WHAT YOU HAVE TO DO:
Exclude the pictures and return every line exactly as written.

RECORDED INFORMATION:
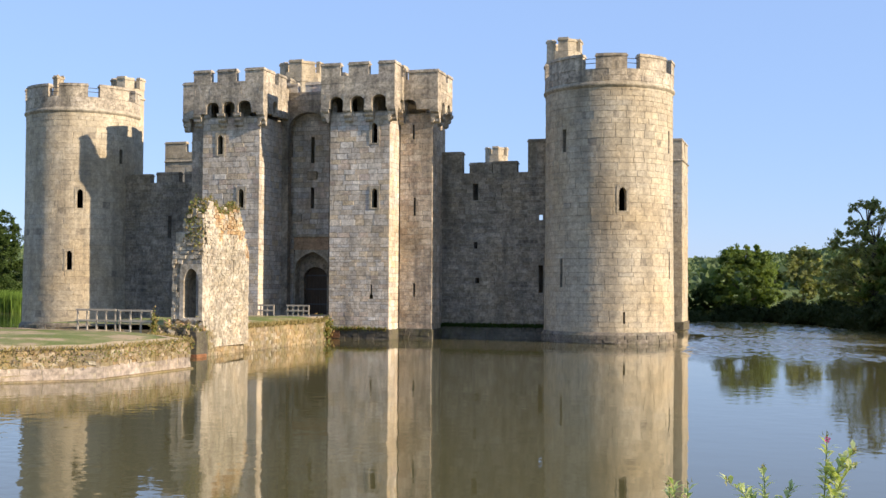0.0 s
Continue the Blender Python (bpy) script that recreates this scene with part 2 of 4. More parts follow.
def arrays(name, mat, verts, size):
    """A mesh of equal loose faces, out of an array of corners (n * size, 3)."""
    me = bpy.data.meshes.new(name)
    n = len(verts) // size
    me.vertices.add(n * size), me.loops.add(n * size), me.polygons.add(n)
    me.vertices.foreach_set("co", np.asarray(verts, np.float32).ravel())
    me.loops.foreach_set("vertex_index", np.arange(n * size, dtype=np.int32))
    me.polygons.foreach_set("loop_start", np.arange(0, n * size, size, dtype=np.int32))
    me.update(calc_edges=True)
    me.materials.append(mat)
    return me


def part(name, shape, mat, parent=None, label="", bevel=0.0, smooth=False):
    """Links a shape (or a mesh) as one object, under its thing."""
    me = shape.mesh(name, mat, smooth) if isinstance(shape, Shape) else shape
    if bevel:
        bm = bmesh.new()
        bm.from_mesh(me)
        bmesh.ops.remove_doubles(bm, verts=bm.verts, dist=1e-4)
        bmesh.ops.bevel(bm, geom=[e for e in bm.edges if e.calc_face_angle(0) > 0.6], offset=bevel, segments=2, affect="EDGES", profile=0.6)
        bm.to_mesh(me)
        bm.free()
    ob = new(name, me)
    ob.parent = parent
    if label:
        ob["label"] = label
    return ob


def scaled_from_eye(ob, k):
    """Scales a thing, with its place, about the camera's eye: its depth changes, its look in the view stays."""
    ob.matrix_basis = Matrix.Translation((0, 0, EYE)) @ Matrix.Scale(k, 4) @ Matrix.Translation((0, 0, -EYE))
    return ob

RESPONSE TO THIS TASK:
0.0 s
Continue the Blender Python (bpy) script that recreates this scene with part 2 of 4. More parts follow.
def arrays(name, mat, verts, size):
    """A mesh of equal loose faces, out of an array of corners (n * size, 3)."""
    me = bpy.data.meshes.new(name)
    n = len(verts) // size
    me.vertices.add(n * size), me.loops.add(n * size), me.polygons.add(n)
    me.vertices.foreach_set("co", np.asarray(verts, np.float32).ravel())
    me.loops.foreach_set("vertex_index", np.arange(n * size, dtype=np.int32))
    me.polygons.foreach_set("loop_start", np.arange(0, n * size, size, dtype=np.int32))
    me.update(calc_edges=True)
    me.materials.append(mat)
    return me


def part(name, shape, mat, parent=None, label="", bevel=0.0, smooth=False):
    """Links a shape (or a mesh) as one object, under its thing."""
    me = shape.mesh(name, mat, smooth) if isinstance(shape, Shape) else shape
    if bevel:
        bm = bmesh.new()
        bm.from_mesh(me)
        bmesh.ops.remove_doubles(bm, verts=bm.verts, dist=1e-4)
        bmesh.ops.bevel(bm, geom=[e for e in bm.edges if e.calc_face_angle(0) > 0.6], offset=bevel, segments=2, affect="EDGES", profile=0.6)
        bm.to_mesh(me)
        bm.free()
    ob = new(name, me)
    ob.parent = parent
    if label:
        ob["label"] = label
    return ob


def scaled_from_eye(ob, k):
    """Scales a thing, with its place, about the camera's eye: its depth changes, its look in the view stays."""
    ob.matrix_basis = Matrix.Translation((0, 0, EYE)) @ Matrix.Scale(k, 4) @ Matrix.Translation((0, 0, -EYE))
    return ob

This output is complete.